La culpa inconsciente forma parte de las creencias, obstruyen el propio juicio y condicionan la manera de actuar.
Durante la infancia se incorporan comportamientos, hábitos, reglas y normas sociales en forma inconsciente, para ser cumplidos que luego, se asimilan y se hacen propias, convirtiéndolas en parte de la manera de pensar; y cuando éstas son transgredidas causan pérdida de autoestima y necesidad de reparación.
Una cosa es ser responsable de los actos haciéndose cargo de las decisiones y otra muy diferente responder a mandatos internos inconscientes sin emplear el discernimiento.
La culpa inconsciente limita las acciones, la libertad y el crecimiento y obliga a vivir en conflicto permanente, debatiéndose en un mar de dudas.
Los que viven pidiendo disculpas, sintiendo en el fondo que no se merecen lo que tienen, lo que son y ni siquiera estar vivos; que necesitan justificarse, dar explicaciones por todo lo que hacen y que se sienten responsables por todo y por todos; permanecen con la mochila a cuestas desde niños cargada de recriminaciones y reproches sin poder desprenderse de ella.
De esa manera sienten que están pagando por sus faltas, omisiones y errores y que si hubieran hecho lo que debían, que los otros pretendían que hicieran, la vida hubiera sido distinta y mejor para todos.
Permitir que las conductas del pasado influyen en el comportamiento presente es permanecer siendo todavía un niño, atado a la voluntad de los demás, que cree que no tiene valor alguno porque no fue capaz de cumplir con las expectativas.
Freud decía que liberarse de las dependencias es el objetivo principal del psicoanálisis; o sea, ser capaz de estar parado sobre los propios pies sin muletas ocasionales.

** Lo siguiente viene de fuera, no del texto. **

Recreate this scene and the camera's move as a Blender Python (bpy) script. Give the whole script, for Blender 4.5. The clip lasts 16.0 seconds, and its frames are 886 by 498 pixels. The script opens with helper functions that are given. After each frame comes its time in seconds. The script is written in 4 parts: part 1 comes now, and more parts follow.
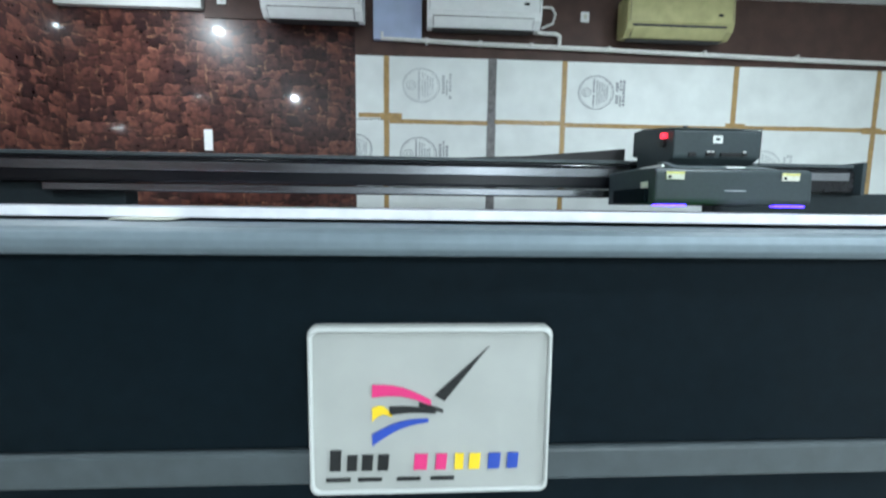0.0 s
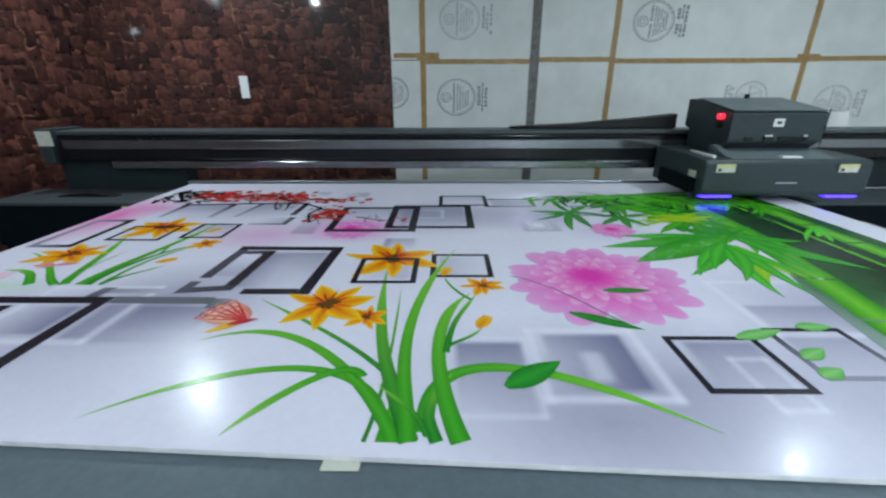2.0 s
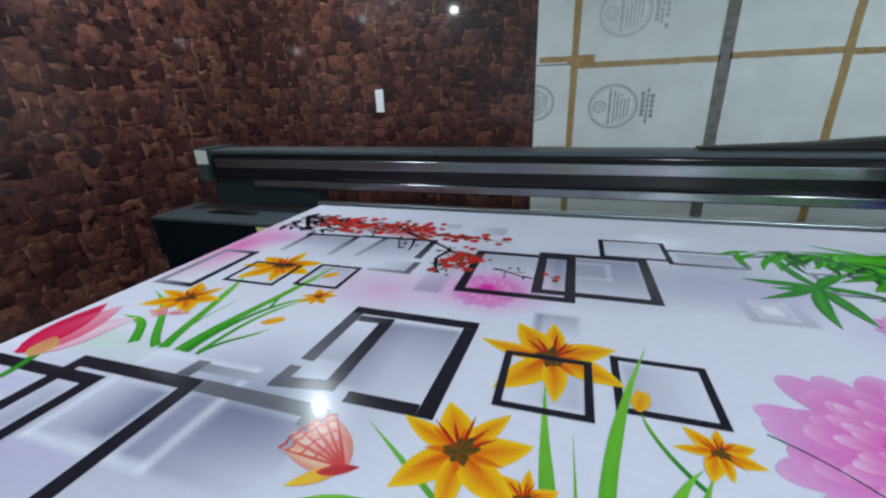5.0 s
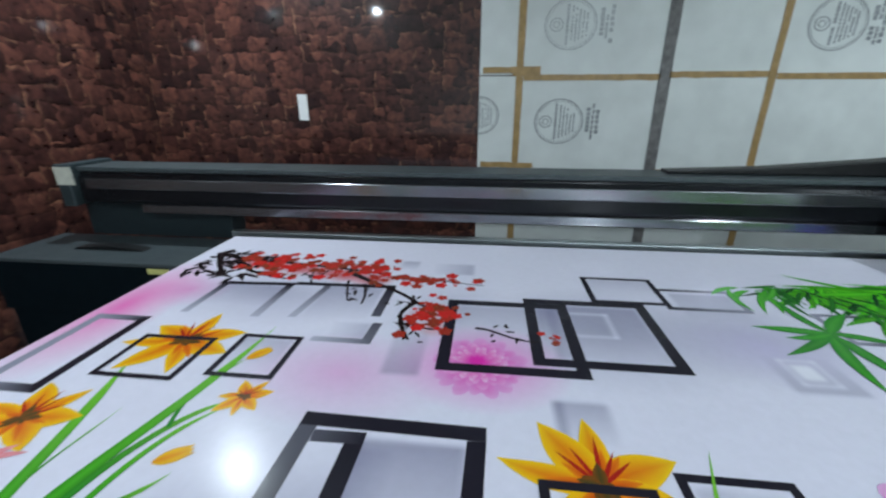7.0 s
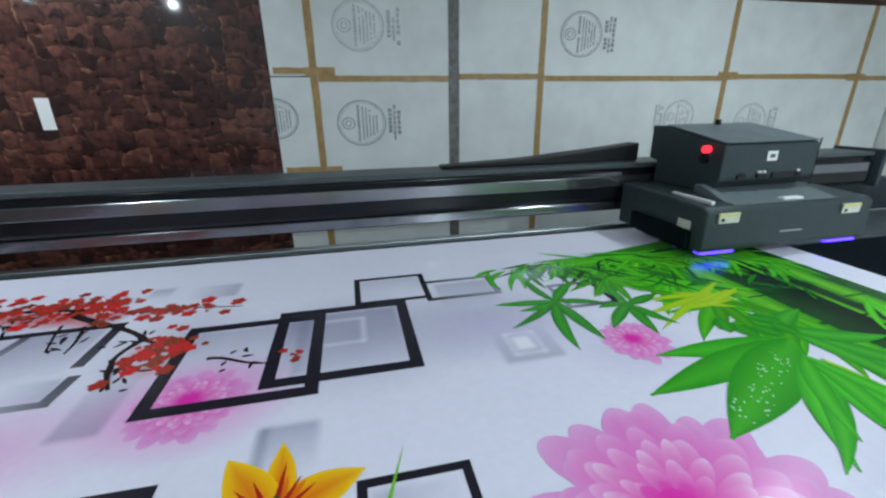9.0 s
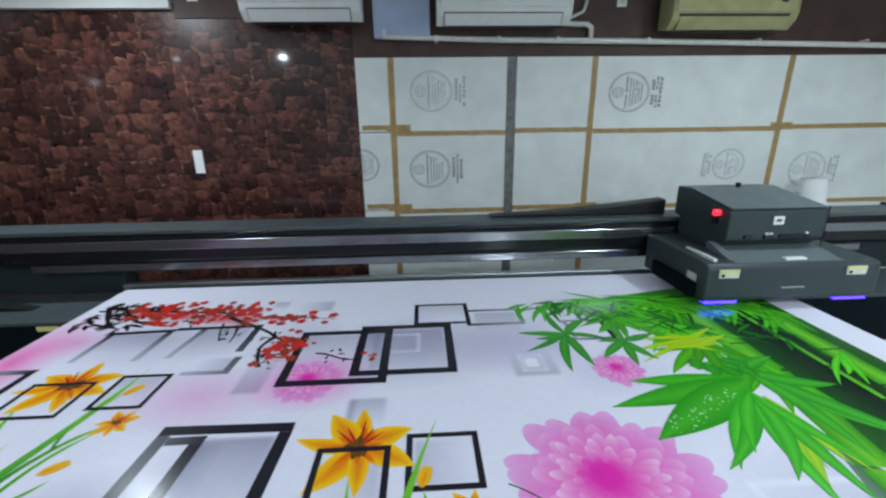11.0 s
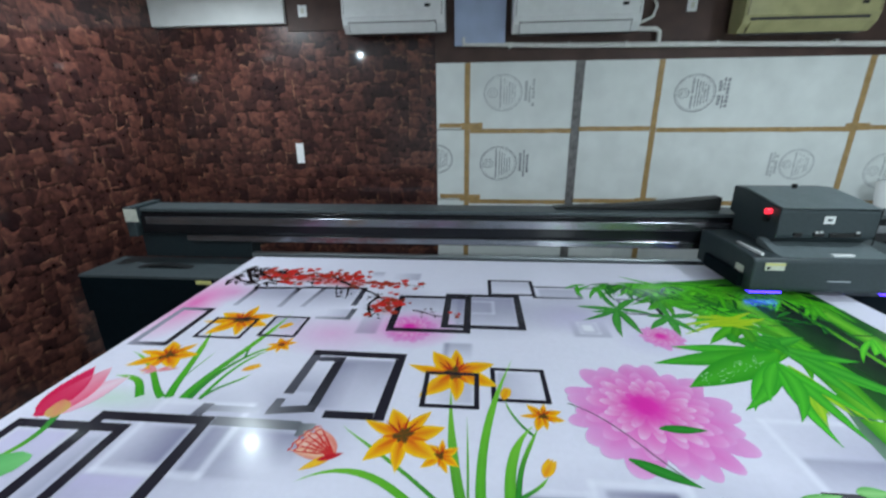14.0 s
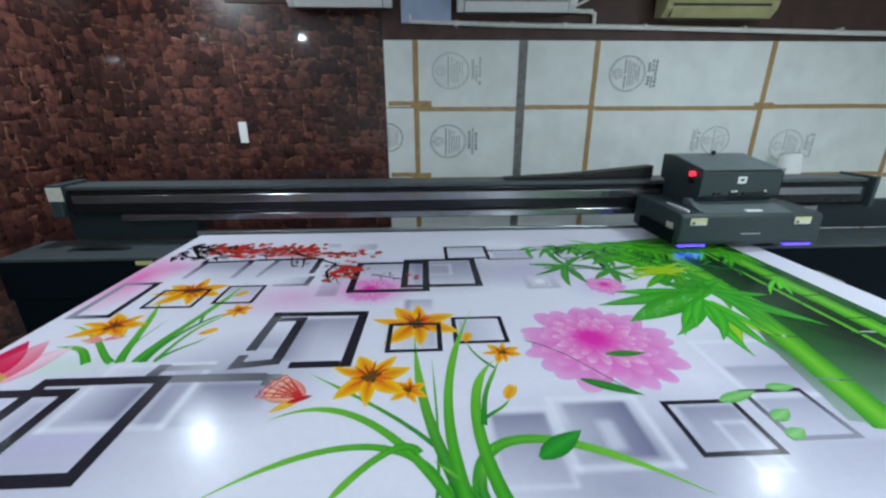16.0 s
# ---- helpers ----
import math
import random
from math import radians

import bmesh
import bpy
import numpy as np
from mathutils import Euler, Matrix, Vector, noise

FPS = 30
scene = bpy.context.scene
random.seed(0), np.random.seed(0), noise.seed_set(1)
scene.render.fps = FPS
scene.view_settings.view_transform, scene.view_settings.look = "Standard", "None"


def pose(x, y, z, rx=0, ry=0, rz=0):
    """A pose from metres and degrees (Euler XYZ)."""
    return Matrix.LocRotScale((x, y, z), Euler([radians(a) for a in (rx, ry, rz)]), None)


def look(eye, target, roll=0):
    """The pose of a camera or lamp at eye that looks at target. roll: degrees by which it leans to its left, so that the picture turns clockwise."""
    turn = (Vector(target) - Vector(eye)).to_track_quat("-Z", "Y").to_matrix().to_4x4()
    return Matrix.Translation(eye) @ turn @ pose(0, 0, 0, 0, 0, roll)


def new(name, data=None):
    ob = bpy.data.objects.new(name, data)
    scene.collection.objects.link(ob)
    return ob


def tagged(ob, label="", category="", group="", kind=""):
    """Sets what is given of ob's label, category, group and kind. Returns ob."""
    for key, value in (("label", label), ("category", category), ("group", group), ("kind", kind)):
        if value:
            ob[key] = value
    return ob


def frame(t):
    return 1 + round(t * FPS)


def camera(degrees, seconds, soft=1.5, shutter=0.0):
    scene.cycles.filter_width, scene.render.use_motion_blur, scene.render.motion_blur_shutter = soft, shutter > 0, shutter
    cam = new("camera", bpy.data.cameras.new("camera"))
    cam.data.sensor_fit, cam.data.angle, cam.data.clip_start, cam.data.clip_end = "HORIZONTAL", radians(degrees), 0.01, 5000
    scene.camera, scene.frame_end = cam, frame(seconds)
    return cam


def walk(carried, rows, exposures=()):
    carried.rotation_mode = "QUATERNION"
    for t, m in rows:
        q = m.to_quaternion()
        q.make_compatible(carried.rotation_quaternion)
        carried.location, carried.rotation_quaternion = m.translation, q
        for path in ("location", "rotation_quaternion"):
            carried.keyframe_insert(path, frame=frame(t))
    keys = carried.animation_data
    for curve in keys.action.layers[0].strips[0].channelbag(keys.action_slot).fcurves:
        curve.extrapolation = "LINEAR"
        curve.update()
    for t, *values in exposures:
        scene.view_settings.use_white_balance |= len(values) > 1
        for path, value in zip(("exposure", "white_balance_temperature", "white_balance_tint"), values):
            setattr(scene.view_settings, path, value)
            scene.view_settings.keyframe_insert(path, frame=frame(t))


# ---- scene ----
cam = camera(94.7, 16.0, soft=2.35, shutter=0.4)
PATH = [
    (0, (-0.003, -0.016, 0.892), (0.134, 2.668, 0.626), 0.7),
    (0.5, (-0.015, 0.004, 1.011), (0.135, 2.642, 0.449), 0.1),
    (1, (-0.036, -0.032, 1.209), (0.073, 2.542, 0.402), 0.3),
    (1.5, (-0.061, -0.039, 1.329), (0.018, 2.492, 0.392), 0.2),
    (2, (-0.109, -0.051, 1.379), (-0.139, 2.468, 0.407), -0.2),
    (2.5, (-0.131, -0.03, 1.417), (-0.406, 2.489, 0.487), -0.4),
    (3, (-0.15, -0.005, 1.433), (-0.71, 2.483, 0.545), -0.3),
    (3.5, (-0.196, 0.045, 1.414), (-0.929, 2.493, 0.546), -0.3),
    (6, (-0.393, 0.528, 1.445), (-1.143, 2.932, 0.472), -2.8),
    (6.5, (-0.475, 0.571, 1.456), (-1.034, 3.052, 0.549), -0.8),
    (7, (-0.472, 0.634, 1.453), (-0.748, 3.159, 0.537), -0.0),
    (7.5, (-0.377, 0.707, 1.444), (-0.251, 3.231, 0.492), -0.5),
    (8, (-0.267, 0.74, 1.429), (0.285, 3.202, 0.468), -0.7),
    (10.5, (-0.057, 0.406, 1.557), (0.266, 2.967, 0.764), -0.3),
    (11, (-0.101, 0.298, 1.649), (0.023, 2.88, 0.865), -0.8),
    (11.5, (-0.166, 0.193, 1.702), (-0.088, 2.727, 0.774), -0.2),
    (12, (-0.205, 0.113, 1.707), (-0.146, 2.601, 0.661), -0.1),
    (12.5, (-0.209, 0.073, 1.71), (-0.194, 2.533, 0.598), 0.2),
    (13, (-0.215, 0.038, 1.715), (-0.359, 2.485, 0.585), 0.3),
    (13.5, (-0.223, 0.007, 1.718), (-0.489, 2.465, 0.633), -0.2),
    (14, (-0.216, -0.047, 1.717), (-0.429, 2.51, 0.876), -0.5),
    (14.5, (-0.211, -0.063, 1.702), (-0.275, 2.551, 1.032), -0.9),
    (15, (-0.227, -0.068, 1.688), (-0.17, 2.531, 0.958), -1.1),
    (15.5, (-0.239, -0.107, 1.648), (-0.149, 2.464, 0.824), -0.7),
    (16, (-0.243, -0.135, 1.602), (-0.13, 2.414, 0.72), -0.2),
]
walk(cam, [(t, look(eye, target, roll)) for t, eye, target, roll in PATH], [(0.0, 1.05), (0.5, 0.82), (1.0, 0.42), (1.5, 0.26), (2.5, 0.18), (3.5, 0.22), (6.5, 0.36), (8.0, 0.30), (11.5, 0.38), (13.0, 0.27), (15.0, 0.46), (16.0, 0.30)])

# ---------- light ----------
world = bpy.data.worlds.new("room_air")
world.use_nodes = True
world.node_tree.nodes["Background"].inputs[0].default_value = (0.55, 0.65, 0.8, 1)
world.node_tree.nodes["Background"].inputs[1].default_value = 0.05
scene.world = world
CEIL, WALL_Y, LEFT_X, RIGHT_X, BACK_Y = 2.64, 3.42, -2.80, 4.30, -4.2


def downlight(name, x, y, watts, col=(0.795, 0.925, 1.0)):
    d = bpy.data.lights.new(name, "AREA")
    d.shape, d.size, d.energy, d.color = "DISK", 0.06, watts, col
    ob = new(name, d)
    ob.matrix_world = pose(x, y, CEIL - 0.024)
    return ob


# First three sit where reflections put them; the last two are added fill.
LAMPS_AND_FILL = [(-2.03, 2.52, 18), (-2.06, 0.0, 19), (2.10, 1.90, 11), (2.10, -0.5, 45), (1.3, -3.0, 108)]
for lx, ly, watts in LAMPS_AND_FILL:
    downlight("lamp_and_fill_light", lx, ly, watts)


# ---------- materials ----------
def mat(name, col, rough=0.5, metal=0.0, noise_scale=30.0, var=0.12, bump=0.02, bump_scale=200.0, emit=None, alpha=1.0, coat=0.0):
    m = bpy.data.materials.new(name)
    m.use_nodes = True
    nt, b = m.node_tree, m.node_tree.nodes["Principled BSDF"]
    tc = nt.nodes.new("ShaderNodeTexCoord")
    n = nt.nodes.new("ShaderNodeTexNoise")
    n.inputs["Scale"].default_value, n.inputs["Detail"].default_value = noise_scale, 5
    nt.links.new(tc.outputs["Object"], n.inputs["Vector"])
    ramp = nt.nodes.new("ShaderNodeValToRGB")
    lo, hi = [c * (1 - var) for c in col], [min(1, c * (1 + var)) for c in col]
    ramp.color_ramp.elements[0].position, ramp.color_ramp.elements[1].position = 0.3, 0.7
    ramp.color_ramp.elements[0].color, ramp.color_ramp.elements[1].color = (*lo, 1), (*hi, 1)
    nt.links.new(n.outputs["Fac"], ramp.inputs[0])
    nt.links.new(ramp.outputs[0], b.inputs["Base Color"])
    b.inputs["Metallic"].default_value = metal
    b.inputs["Specular IOR Level"].default_value = 0.3
    b.inputs["Coat Weight"].default_value = coat
    n2 = nt.nodes.new("ShaderNodeTexNoise")
    n2.inputs["Scale"].default_value, n2.inputs["Detail"].default_value = noise_scale * 0.23, 3
    nt.links.new(tc.outputs["Object"], n2.inputs["Vector"])
    mr = nt.nodes.new("ShaderNodeMapRange")
    mr.inputs["To Min"].default_value, mr.inputs["To Max"].default_value = max(0.02, rough * 0.8), min(1, rough * 1.25)
    nt.links.new(n2.outputs["Fac"], mr.inputs["Value"])
    nt.links.new(mr.outputs[0], b.inputs["Roughness"])
    if bump:
        n3 = nt.nodes.new("ShaderNodeTexNoise")
        n3.inputs["Scale"].default_value = bump_scale
        nt.links.new(tc.outputs["Object"], n3.inputs["Vector"])
        bp = nt.nodes.new("ShaderNodeBump")
        bp.inputs["Strength"].default_value, bp.inputs["Distance"].default_value = bump, 0.01
        nt.links.new(n3.outputs["Fac"], bp.inputs["Height"])
        nt.links.new(bp.outputs[0], b.inputs["Normal"])
    if emit:
        b.inputs["Emission Color"].default_value, b.inputs["Emission Strength"].default_value = (*emit[:3], 1), emit[3]
    return m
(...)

Respetarse es tener autonomía, bastarse a si mismo, decidir por si mismo aunque se cometan errores y ser capaz de estar solo sin tener que tolerar las acusaciones y los reproches en cada acto de independencia.
Nunca se podrá devolver a los padres todo lo que hicieron por sus hijos, porque la tarea de padre o madre no implica exigencia alguna sino renuncia a favor de la felicidad de ese hijo.
La vida es la que llevará a esos hijos a cuidar a los suyos y esa será la mejor retribución para sus padres.
De los padres se recibe la influencia de su filosofía de la vida, el convencimiento irrefutable de que el dinero es malo, la idea de que tener riqueza es señal de deshonestidad y también que no es bueno ser ambicioso; y eso seguramente es lo que creerán sus hijos cuando sean adultos.
De esa manera no podrán disfrutar de lo que ganen ni estar orgullosos de sus logros, porque pensarán que mejor es llorar miserias y quejarse para no humillar a los desposeídos.
El afán de castigarse por sentirse en el fondo culpable de todo, conduce a elegir mal las parejas, a conformarse con un trabajo mediocre, a no intentar cosas nuevas, a estancarse y no crecer o mejorar; a no permitirse gratificación alguna, a sentirse incómodo con el éxito, a fracasar en todo, a tener una actitud derrotita, a sentirse aislado y no querido, a decir siempre que si para que los quieran y a sacrificarse sin necesidad.
Se pueden trascender todas estas limitaciones cambiando las creencias y utilizando el propio discernimiento para tomar desiciones, sin dejarse llevar por el hábito de las conductas aprendidas y atreviéndose a ser quienes son, a respetarse y a ser capaz de cumplir todos sus auténticos deseos y su destino.